• WRITTEN REQUEST
Identify the lines bearing the string "values" and gather them.

• GIVEN DATA
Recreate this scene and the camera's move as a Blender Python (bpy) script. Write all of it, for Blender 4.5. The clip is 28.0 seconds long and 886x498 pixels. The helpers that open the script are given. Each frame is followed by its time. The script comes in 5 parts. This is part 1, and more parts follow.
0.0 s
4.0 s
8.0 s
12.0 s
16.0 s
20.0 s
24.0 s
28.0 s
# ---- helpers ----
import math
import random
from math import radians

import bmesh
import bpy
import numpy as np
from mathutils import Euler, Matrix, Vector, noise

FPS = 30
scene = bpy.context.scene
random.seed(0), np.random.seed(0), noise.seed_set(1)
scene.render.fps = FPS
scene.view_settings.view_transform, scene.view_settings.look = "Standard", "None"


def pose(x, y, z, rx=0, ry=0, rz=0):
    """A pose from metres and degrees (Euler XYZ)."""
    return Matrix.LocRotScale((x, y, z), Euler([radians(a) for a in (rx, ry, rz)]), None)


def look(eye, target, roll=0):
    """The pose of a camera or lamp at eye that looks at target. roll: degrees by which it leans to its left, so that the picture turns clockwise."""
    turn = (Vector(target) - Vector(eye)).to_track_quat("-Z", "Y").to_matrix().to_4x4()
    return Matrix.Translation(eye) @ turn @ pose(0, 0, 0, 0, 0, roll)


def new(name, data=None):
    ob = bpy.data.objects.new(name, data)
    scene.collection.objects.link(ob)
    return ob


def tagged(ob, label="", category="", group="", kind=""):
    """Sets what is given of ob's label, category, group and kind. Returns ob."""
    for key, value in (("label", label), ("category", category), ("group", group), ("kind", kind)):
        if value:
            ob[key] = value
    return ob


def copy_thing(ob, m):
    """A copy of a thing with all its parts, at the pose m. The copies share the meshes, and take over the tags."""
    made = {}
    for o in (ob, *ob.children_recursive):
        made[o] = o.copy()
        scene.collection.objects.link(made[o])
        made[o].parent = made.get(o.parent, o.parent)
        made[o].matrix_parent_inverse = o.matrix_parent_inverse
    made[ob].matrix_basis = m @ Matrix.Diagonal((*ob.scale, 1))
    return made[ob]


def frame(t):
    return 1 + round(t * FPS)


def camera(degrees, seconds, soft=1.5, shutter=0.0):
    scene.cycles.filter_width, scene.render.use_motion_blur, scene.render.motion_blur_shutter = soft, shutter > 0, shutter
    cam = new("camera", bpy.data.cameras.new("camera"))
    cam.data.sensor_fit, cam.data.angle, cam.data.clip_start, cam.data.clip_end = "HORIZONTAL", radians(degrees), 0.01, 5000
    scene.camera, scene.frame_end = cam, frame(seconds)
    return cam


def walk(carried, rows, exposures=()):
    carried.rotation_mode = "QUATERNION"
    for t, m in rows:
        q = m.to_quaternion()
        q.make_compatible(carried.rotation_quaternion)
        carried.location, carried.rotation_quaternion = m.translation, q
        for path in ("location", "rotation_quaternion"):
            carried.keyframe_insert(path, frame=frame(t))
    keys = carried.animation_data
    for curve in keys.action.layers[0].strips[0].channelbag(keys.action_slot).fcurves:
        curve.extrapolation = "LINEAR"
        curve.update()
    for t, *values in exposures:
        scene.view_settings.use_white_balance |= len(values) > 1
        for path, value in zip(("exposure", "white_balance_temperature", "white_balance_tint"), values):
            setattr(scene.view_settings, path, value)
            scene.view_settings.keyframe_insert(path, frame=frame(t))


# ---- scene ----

• EXPECTED ANSWER
    for t, *values in exposures:
        scene.view_settings.use_white_balance |= len(values) > 1
        for path, value in zip(("exposure", "white_balance_temperature", "white_balance_tint"), values):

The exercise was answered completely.